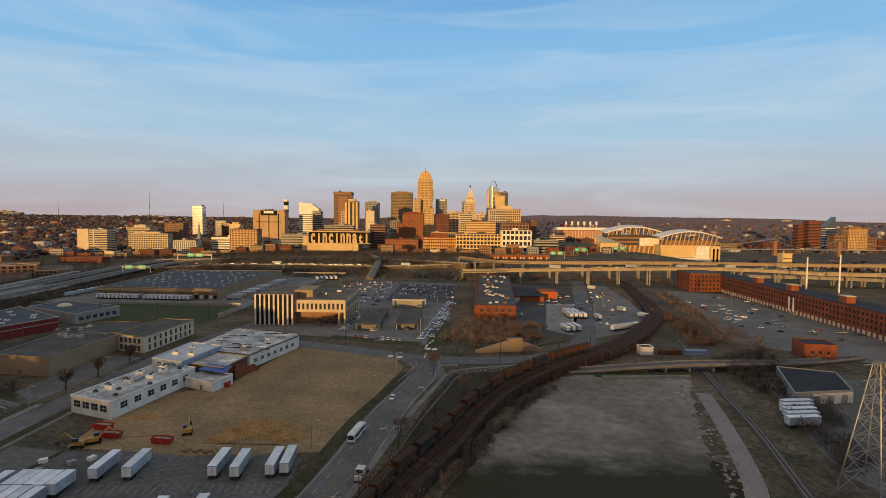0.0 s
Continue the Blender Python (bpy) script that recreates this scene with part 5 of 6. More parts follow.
# ---- buildings of the middle distance ----
def wall_windows(parent, a, b, z, n, w, h, material=GLASS, frame_m=None, margin=2.0, name="window", proud=0.06, bars=1):
    """A row of n windows on the wall from a to b; each with its frame and sill."""
    dx, dy = b[0] - a[0], b[1] - a[1]
    L = math.hypot(dx, dy)
    ang = math.degrees(math.atan2(dy, dx))
    pane = Geo().box(-w / 2, -proud, 0, w / 2, 0.3, h).mesh(name, material)
    sill = Geo().box(-w / 2 - 0.15, -proud - 0.1, -0.2, w / 2 + 0.15, 0.2, -0.02).mesh("sill", frame_m or CREAM)
    grid = Geo().box(-w / 2, -proud - 0.03, h / 2 - 0.05, w / 2, 0, h / 2 + 0.05)
    if bars > 1:
        grid.box(-w / 2, -proud - 0.03, 0, w / 2, 0, 0.1).box(-w / 2, -proud - 0.03, h - 0.1, w / 2, 0, h)
    for k in range(bars):
        u = w * ((k + 1) / (bars + 1) - 0.5)
        grid.box(u - (0.05 if k % 2 == 0 else 0.09), -proud - 0.03, 0, u + (0.05 if k % 2 == 0 else 0.09), 0, h)
    bar = grid.mesh("glazing_bar", frame_m or CREAM)
    for i in range(n):
        s = margin + (L - 2 * margin) * (i + 0.5) / n
        q = part(name, pane, None, parent, m=pose(a[0] + dx / L * s, a[1] + dy / L * s, z, 0, 0, ang))
        part("sill", sill, None, q)
        if frame_m is not None:
            part("glazing_bar", bar, None, q)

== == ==

INSTRUCTIONS TO FOLLOW
The data above should be repeated exactly, minus any pictures.

RESPONSE FOR THIS EXERCISE
0.0 s
Continue the Blender Python (bpy) script that recreates this scene with part 5 of 6. More parts follow.
# ---- buildings of the middle distance ----
def wall_windows(parent, a, b, z, n, w, h, material=GLASS, frame_m=None, margin=2.0, name="window", proud=0.06, bars=1):
    """A row of n windows on the wall from a to b; each with its frame and sill."""
    dx, dy = b[0] - a[0], b[1] - a[1]
    L = math.hypot(dx, dy)
    ang = math.degrees(math.atan2(dy, dx))
    pane = Geo().box(-w / 2, -proud, 0, w / 2, 0.3, h).mesh(name, material)
    sill = Geo().box(-w / 2 - 0.15, -proud - 0.1, -0.2, w / 2 + 0.15, 0.2, -0.02).mesh("sill", frame_m or CREAM)
    grid = Geo().box(-w / 2, -proud - 0.03, h / 2 - 0.05, w / 2, 0, h / 2 + 0.05)
    if bars > 1:
        grid.box(-w / 2, -proud - 0.03, 0, w / 2, 0, 0.1).box(-w / 2, -proud - 0.03, h - 0.1, w / 2, 0, h)
    for k in range(bars):
        u = w * ((k + 1) / (bars + 1) - 0.5)
        grid.box(u - (0.05 if k % 2 == 0 else 0.09), -proud - 0.03, 0, u + (0.05 if k % 2 == 0 else 0.09), 0, h)
    bar = grid.mesh("glazing_bar", frame_m or CREAM)
    for i in range(n):
        s = margin + (L - 2 * margin) * (i + 0.5) / n
        q = part(name, pane, None, parent, m=pose(a[0] + dx / L * s, a[1] + dy / L * s, z, 0, 0, ang))
        part("sill", sill, None, q)
        if frame_m is not None:
            part("glazing_bar", bar, None, q)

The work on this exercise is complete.